Halifax were not giving up, though, and forged a couple of attacks. The first ended when Buchanan made a bone-shuddering try-saving tackle, a head-on collision of ridiculous proportions, bouncing his opposite winger into touch.

The second ended with a converted Scott Grix try, but Chris Langley alone made sure the comeback was deficient with two tries in the last seven minutes.

The first bordered on the incomprehensible as he looked wrapped up ten yards out but somehow ploughed ever-onwards through three or four defenders and stuck a hand over the line, while for the second he pinched a home spill and raced 30 yards, Brough's eighth goal completing the triumph.

Two NL1 teams now sent packing, Hull KR probably won't be relishing the semi-final.

Arriva Trains Cup

Quarter-final

Sunday, June 6, 2004

at The Shay

Halifax: Scott Grix, Sheriffe, Roper, Simon Grix, Haley, Weisner, Jones, Farrell, Cantillon, Birchall, Davidson, Whittaker, Bloem. Subs (all used): Moxon, Corcoran, Bates, MacDonald.

Tries: Haley 15, Scott Grix 66.

Conversions: Bloem 15, 66.

Penalties: Bloem 26.

Drop goals: None.

Sin-binned: Simon Grix 7.

Sent off: None.

Knights: Graham 8, Buchanan 9, Langley 9, Wood 9, Walker 8, Rhodes 9, Brough 9, Wilson 8, Jackson 8, J Smith 8, Callaghan 8, Friend 8, Ball 9. Subs (all used): Cain 7, Ramsden 7, Briggs 7, Sozi 8.

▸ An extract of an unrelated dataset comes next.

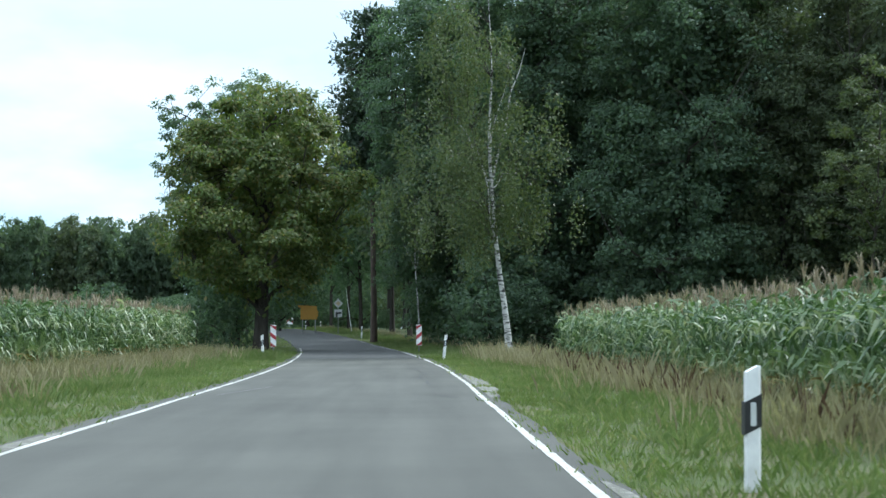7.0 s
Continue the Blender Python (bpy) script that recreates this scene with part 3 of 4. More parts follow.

Tries: Wood 8; Ball 29; Friend 39; Langley 73, 77.

Conversions: Brough 29, 39, 73, 77.

Penalties: Brough 5, 19, 46, 58.

Drop goal: Brough 10.

Sin-binned: None.

Sent off: None.

Man of the match: It was virtually impossible to pick a stand-out player in an outstanding team display - so we cheated. Half a dozen candidates went into a hat and two-try hero Chris Langley was picked out.

HT: 8-21

Ref: Peter Taberner (Wigan)

Rating: Not Halifax's best pal, but if they didn't foul he wouldn't have had to penalise them.

Penalty Count: 5-12

Gamebreaker: Scott Grix's try brought Fax to within two scores with 14 minutes left, but Chris Langley's improbable touchdown seven minutes later killed their dwindling hopes.

Attendance: 1,840.

Weather watch: hot sunshine.

Match rating: superb for the neutral, simply wonderful for Richard Agar's Barmy Army.